Community National Bank is headquartered in Escondido, California, and serves northern San
Diego and southern Riverside Counties through offices in Bonsall, Escondido, Fallbrook, Temecula and Vista. A branch in Murrieta is scheduled to open in October of 2004. The Bank also has seven SBA loan production offices that originate loans
throughout California, as well as in Arizona, Nevada, and Oregon. As of June 30, 2004, Community Bancorp had total assets of $532 million.
“We are convinced that the combination will benefit the customers, employees and shareholders of both institutions,” stated Gary W. Deems, Chairman of
Community. “The combined bank will have more branches, better products and improved efficiencies. In addition, we’ve already found that that our respective staffs work very well together. The fact that the merger will be completed on
October 1, 2004, only 95 days from the date of announcement, is evidence of the skills and teamwork that both institutions bring to the combined bank.”
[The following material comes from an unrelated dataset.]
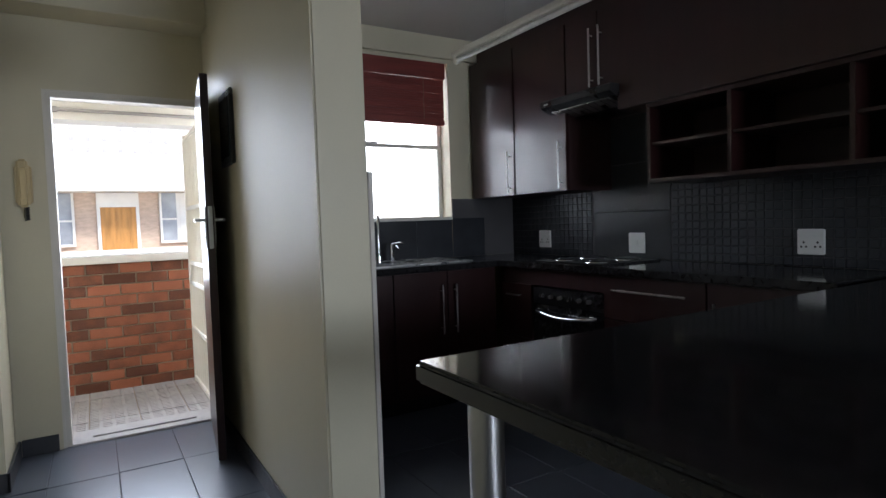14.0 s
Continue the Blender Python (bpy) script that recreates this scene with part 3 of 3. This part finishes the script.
hose = thing("drain_hose", "thin white hose hanging from a wall tap", "hose", (PW, 1.815, 0.77))
part("tap_body", rod(rod(bmesh.new(), (-0.012, 0, 0), (-0.07, 0, 0), 0.012, 12), (-0.05, 0, 0.0), (-0.05, 0, 0.035), 0.009, 10), CHROME, hose)
part("hose", tube(bmesh.new(), spline([(-0.06, 0.10, -0.28), (-0.075, 0.085, -0.14), (-0.085, 0.035, 0.0), (-0.08, -0.02, 0.0), (-0.07, -0.05, -0.12), (-0.065, -0.05, -0.35), (-0.08, -0.02, -0.56), (-0.16, 0.06, -0.63), (-0.45, 0.10, -0.65), (-0.75, 0.13, -0.715), (-1.05, 0.13, -0.755)], 7), 0.006, 10), PLASTIC, hose)
part("connector", rod(bmesh.new(), (-0.06, 0.102, -0.335), (-0.06, 0.10, -0.275), 0.018, 12, 0.010), PLASTIC, hose, "white screw connector")
fan = thing("pipe_elbow", "dark pipe elbow with chrome rings under the ledge", "pipe", (PW - 0.012, 1.735, 1.215))
part("elbow", tube(bmesh.new(), spline([(0, 0, 0), (-0.045, 0.0, 0.0), (-0.065, 0.02, -0.012), (-0.07, 0.05, -0.03)], 6), 0.022, 16), BLACK, fan)
for k in (0.012, 0.04):
    part("ring", lathe(bmesh.new(), (0, 0, 0), [(0.024, 0), (0.027, 0.003), (0.024, 0.006)], 24), CHROME, fan).matrix_basis = pose(-k, 0, 0, 0, -90, 0)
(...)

“Shareholder and staff reaction to the merger with another community oriented bank has been overwhelmingly positive,” stated Cuyamaca’s Chairman, Thomas A.
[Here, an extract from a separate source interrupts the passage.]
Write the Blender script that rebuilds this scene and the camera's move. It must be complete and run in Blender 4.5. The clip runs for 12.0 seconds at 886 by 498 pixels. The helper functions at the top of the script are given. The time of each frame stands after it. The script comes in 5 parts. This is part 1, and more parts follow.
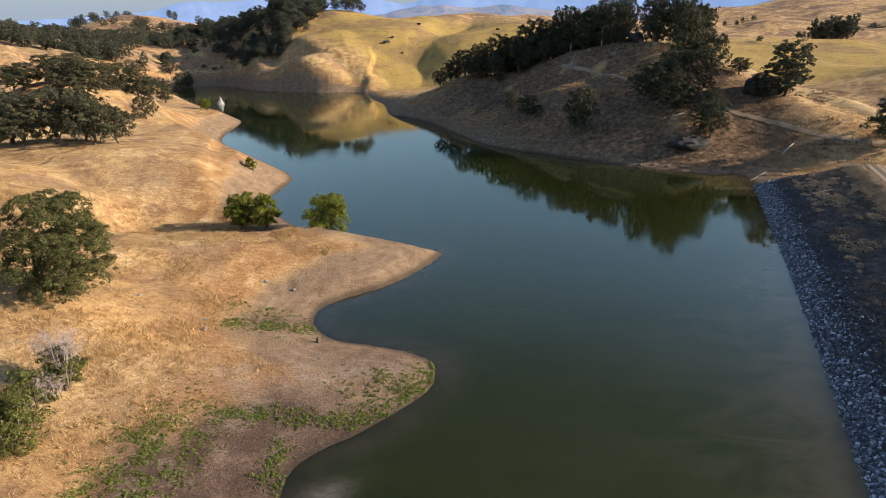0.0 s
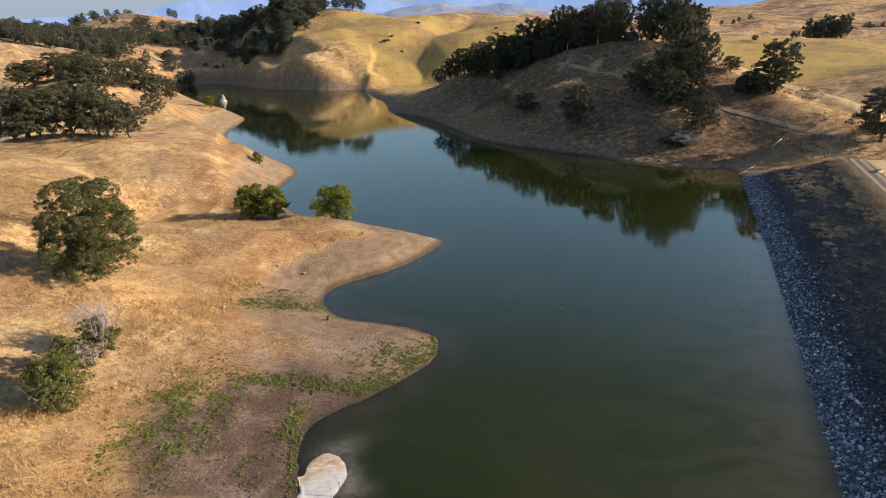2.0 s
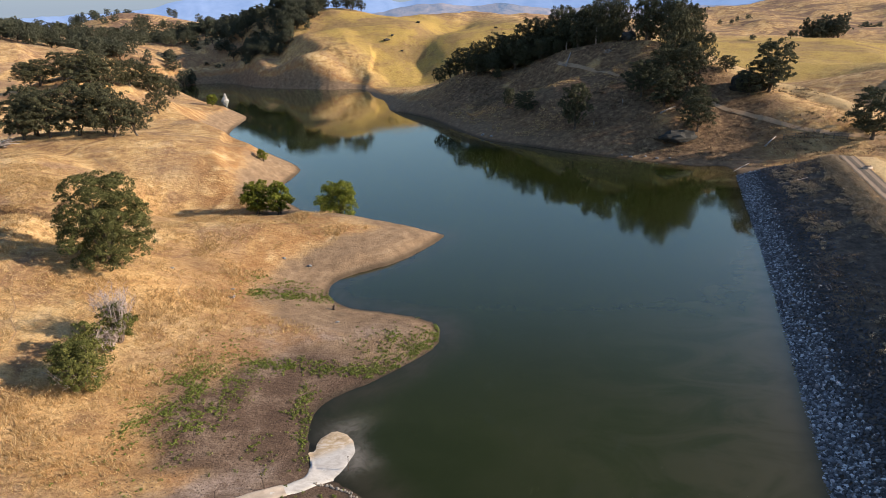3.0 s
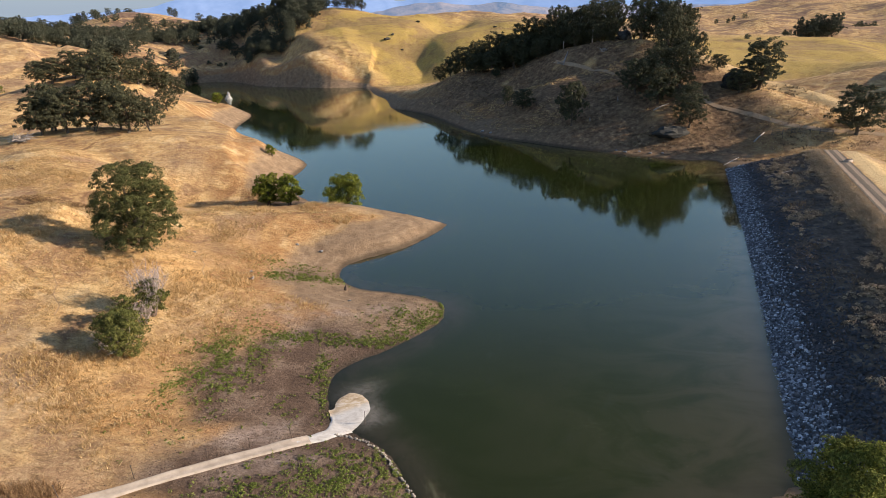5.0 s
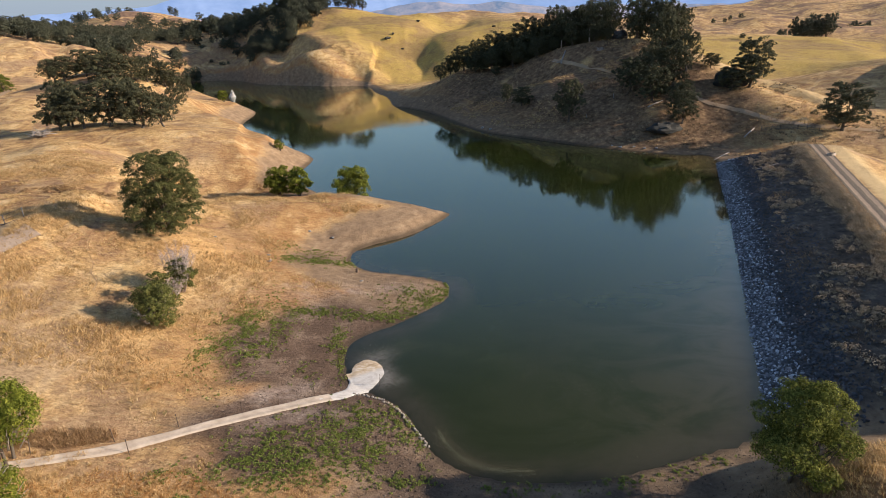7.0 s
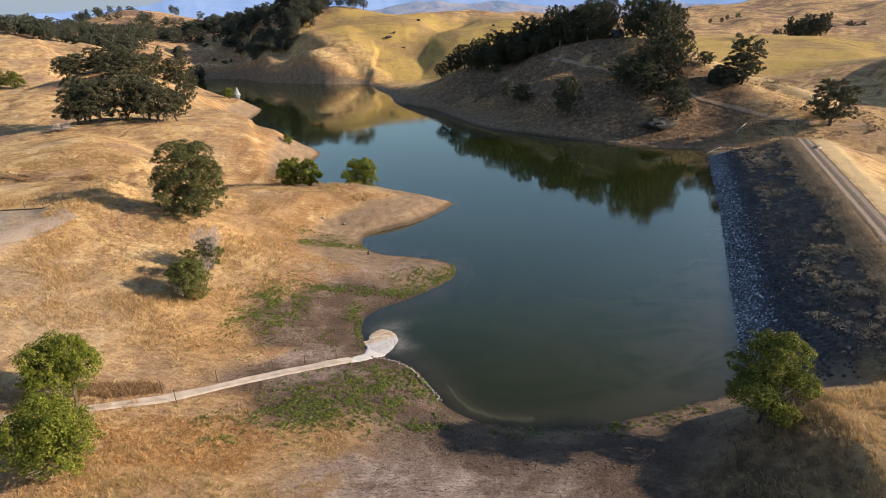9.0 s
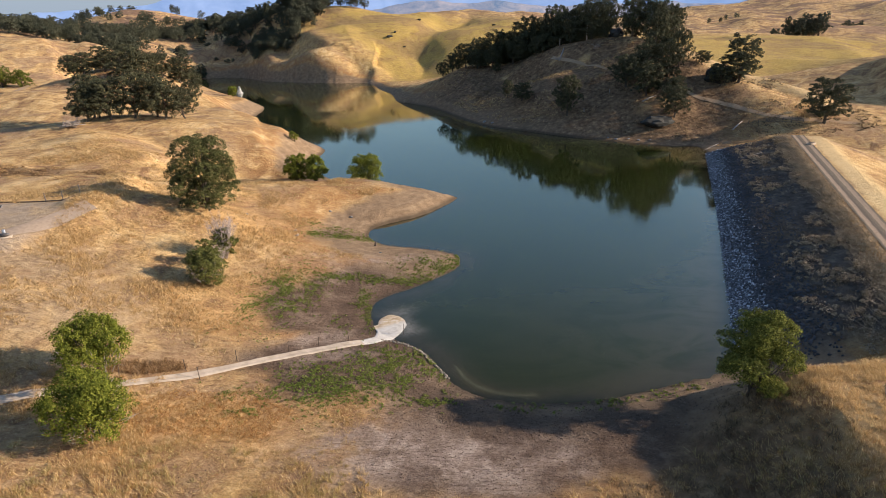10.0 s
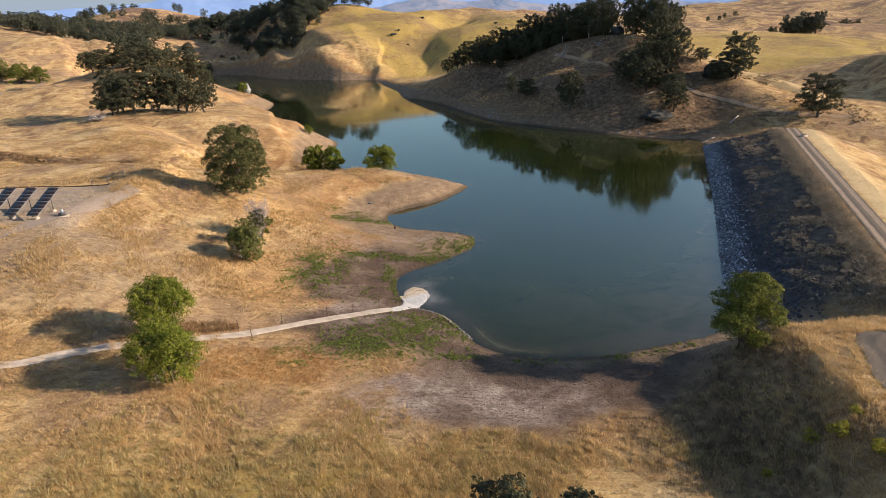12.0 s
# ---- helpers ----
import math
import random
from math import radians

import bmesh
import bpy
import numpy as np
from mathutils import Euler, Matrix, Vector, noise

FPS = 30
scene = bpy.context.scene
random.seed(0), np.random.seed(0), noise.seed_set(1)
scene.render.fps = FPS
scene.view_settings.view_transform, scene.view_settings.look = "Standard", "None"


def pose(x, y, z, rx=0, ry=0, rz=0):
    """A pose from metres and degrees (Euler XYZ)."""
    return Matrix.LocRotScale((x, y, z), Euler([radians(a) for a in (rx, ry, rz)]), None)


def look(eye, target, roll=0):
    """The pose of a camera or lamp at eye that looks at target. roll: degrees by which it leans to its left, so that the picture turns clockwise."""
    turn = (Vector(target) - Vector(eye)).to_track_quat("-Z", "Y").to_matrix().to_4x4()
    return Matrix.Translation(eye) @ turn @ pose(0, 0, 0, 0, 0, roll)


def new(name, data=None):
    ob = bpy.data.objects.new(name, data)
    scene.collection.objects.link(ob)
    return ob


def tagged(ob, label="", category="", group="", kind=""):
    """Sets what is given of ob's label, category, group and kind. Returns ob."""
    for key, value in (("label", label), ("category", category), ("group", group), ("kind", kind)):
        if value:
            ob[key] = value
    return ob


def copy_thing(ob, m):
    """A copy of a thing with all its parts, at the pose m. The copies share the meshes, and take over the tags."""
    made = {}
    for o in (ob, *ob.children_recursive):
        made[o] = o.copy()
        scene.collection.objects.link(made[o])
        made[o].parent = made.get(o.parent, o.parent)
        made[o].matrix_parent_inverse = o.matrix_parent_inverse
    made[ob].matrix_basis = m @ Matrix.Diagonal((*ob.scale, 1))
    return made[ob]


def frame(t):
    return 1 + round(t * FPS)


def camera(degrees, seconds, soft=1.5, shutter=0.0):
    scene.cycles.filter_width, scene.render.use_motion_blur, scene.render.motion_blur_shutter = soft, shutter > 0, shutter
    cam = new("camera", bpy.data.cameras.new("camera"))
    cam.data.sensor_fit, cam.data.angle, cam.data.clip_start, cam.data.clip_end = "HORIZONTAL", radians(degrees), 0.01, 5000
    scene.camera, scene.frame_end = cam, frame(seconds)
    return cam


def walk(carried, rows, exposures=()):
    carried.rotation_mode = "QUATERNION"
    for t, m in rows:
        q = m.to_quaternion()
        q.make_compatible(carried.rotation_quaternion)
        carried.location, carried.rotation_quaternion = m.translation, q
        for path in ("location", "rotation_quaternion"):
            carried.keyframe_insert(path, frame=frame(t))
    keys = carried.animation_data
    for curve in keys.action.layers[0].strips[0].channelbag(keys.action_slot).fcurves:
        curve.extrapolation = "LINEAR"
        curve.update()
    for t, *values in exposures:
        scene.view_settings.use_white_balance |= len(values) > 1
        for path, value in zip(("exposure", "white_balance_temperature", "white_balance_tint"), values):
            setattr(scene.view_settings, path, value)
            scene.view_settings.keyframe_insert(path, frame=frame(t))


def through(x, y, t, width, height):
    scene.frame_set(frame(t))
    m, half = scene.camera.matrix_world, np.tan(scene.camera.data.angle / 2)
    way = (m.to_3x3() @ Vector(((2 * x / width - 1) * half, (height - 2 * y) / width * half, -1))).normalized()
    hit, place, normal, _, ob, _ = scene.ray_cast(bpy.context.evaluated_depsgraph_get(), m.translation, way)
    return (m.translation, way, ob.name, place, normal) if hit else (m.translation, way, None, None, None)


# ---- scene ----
SUN_TURN, SUN_HEIGHT = 95.0, 20.5      # degrees: clockwise from +y, and above the horizon

# ---- camera ----
cam = camera(74.0, 12.0, soft=0.8)
# seconds, place, yaw, pitch, roll
PATH = [
    (0, 0.00, 0.00, 35.00, 0.00, -20.49, -1.79), (1, -0.21, -2.61, 34.99, -0.07, -20.55, -1.74),
    (2, -0.47, -5.52, 35.05, -0.14, -20.60, -1.72), (3, -0.80, -8.59, 35.15, -0.20, -20.65, -1.72),
    (4, -1.18, -11.75, 35.27, -0.26, -20.69, -1.72), (5, -1.61, -14.94, 35.38, -0.33, -20.74, -1.71),
    (6, -2.09, -18.16, 35.45, -0.40, -20.78, -1.70), (7, -2.63, -21.41, 35.48, -0.47, -20.81, -1.67),
    (8, -3.25, -24.73, 35.44, -0.54, -20.84, -1.63), (9, -4.00, -28.16, 35.37, -0.61, -20.87, -1.59),
    (10, -4.96, -31.75, 35.27, -0.68, -20.90, -1.55), (11, -6.24, -35.54, 35.21, -0.72, -20.96, -1.53),
    (12, -7.99, -39.56, 35.26, -0.75, -21.06, -1.54),
]
EXPOSURE = 0.93
walk(cam, [(t, pose(x, y, z, 90 + p, 0, w) @ pose(0, 0, 0, 0, 0, r)) for t, x, y, z, w, p, r in PATH],
     exposures=[(0, EXPOSURE), (12, EXPOSURE)])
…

Page. “The additional products and higher lending limit will improve service to our community, and we are contributing new products to the combined institution as well. All of our branch locations and branch staff will be retained by Community,
a clear signal that they are committed to the communities we serve and the excellent staff Cuyamaca Bank has developed over the years. Our shareholders should be quite pleased with the performance and additional liquidity provided by
Community’s stock as well.”
This News Release includes “forward-looking statements” within the
meaning of Section 27A of the Securities Act. Statements concerning the expected prospects for the effective date of the transaction, the accretive nature of the transaction, future developments or events, and any other guidance on future periods,
constitute forward-looking statements which are subject to a number of risks and uncertainties which might cause actual results to differ materially from stated expectations. These factors include, but are not limited to, regulatory reviews and
approvals, competition in the financial services markets for deposits, loans, and other financial services, retention of business, the ability to realize various cost saving measures, and general economic conditions. The forward-looking statements
should be considered in the context of these and other risk factors disclosed in Community Bancorp Inc.’s filings with the SEC. The Company undertakes no obligation to publicly release any revisions to these forward-looking statements to
reflect events or circumstances after the date hereof or to reflect the occurrence of an unanticipated event.
This News Release may be deemed to be solicitation material in respect to the proposed transaction between Community Bancorp Inc. and Cuyamaca Bank, N.A. pursuant to an Agreement to Merge and Plan of Reorganization,
dated as of June 28, 2004 by and among Community Bancorp Inc., Community National Bank and Cuyamaca Bank, N.A. (the “Agreement”). Filing of this News Release is being made in connection with Rules 165 and 425 promulgated by the Securities
and Exchange Commission (“SEC”).
In connection with the proposed
transaction, Community Bancorp Inc. has filed with the SEC a registration statement on SEC Form S-4. The registration statement contains a proxy statement/prospectus which describes the transaction and its terms and conditions. Shareholders are
encouraged to read the registration material and proxy statement/prospectus because these documents contain important information about the transaction. A copy of the Agreement has been filed with the SEC as an exhibit to Community Bancorp
Inc.’s 8-K, a separate filing from the Form S-4. The registration statement, the Form 8-K and all other documents filed with the SEC in connection with the transaction are available for free, both on SEC’s web-site (www.sec.gov) or
by contacting L. Bruce Mills, Senior Vice President & Chief Financial Officer at 900 Canterbury Place, Suite 300, Escondido, California 92025. Additionally, all forms filed with the SEC and additional shareholder information is available free of
charge on our web-site: www.comnb.com. We post these reports to our web-site as soon as reasonably practicable after filing them with the SEC. None of the information on or hyper-linked from our web-site is incorporated into this press
release. Requests for copies of reports filed by Cuyamaca Bank, N.A., pursuant to the Securities Exchange Act of 1934 should be directed to Bruce A. Ives, President and Chief Executive Officer, Cuyamaca Bank, N.A., 9955 Mission Gorge Road, Santee,
Community Bancorp is a bank holding company with $532 million in assets as of June 30, 2004,
with a wholly owned banking subsidiary, Community National Bank, headquartered in Escondido, California. The bank’s primary focus is community banking, providing commercial banking services including commercial, real estate and SBA loans to
small and medium sized businesses. The bank serves northern San Diego County and southwest Riverside County with retail banking offices in Bonsall, Escondido, Fallbrook, Temecula and Vista, and has additional SBA loan production offices that
originate loans in California, Arizona, Nevada and Oregon.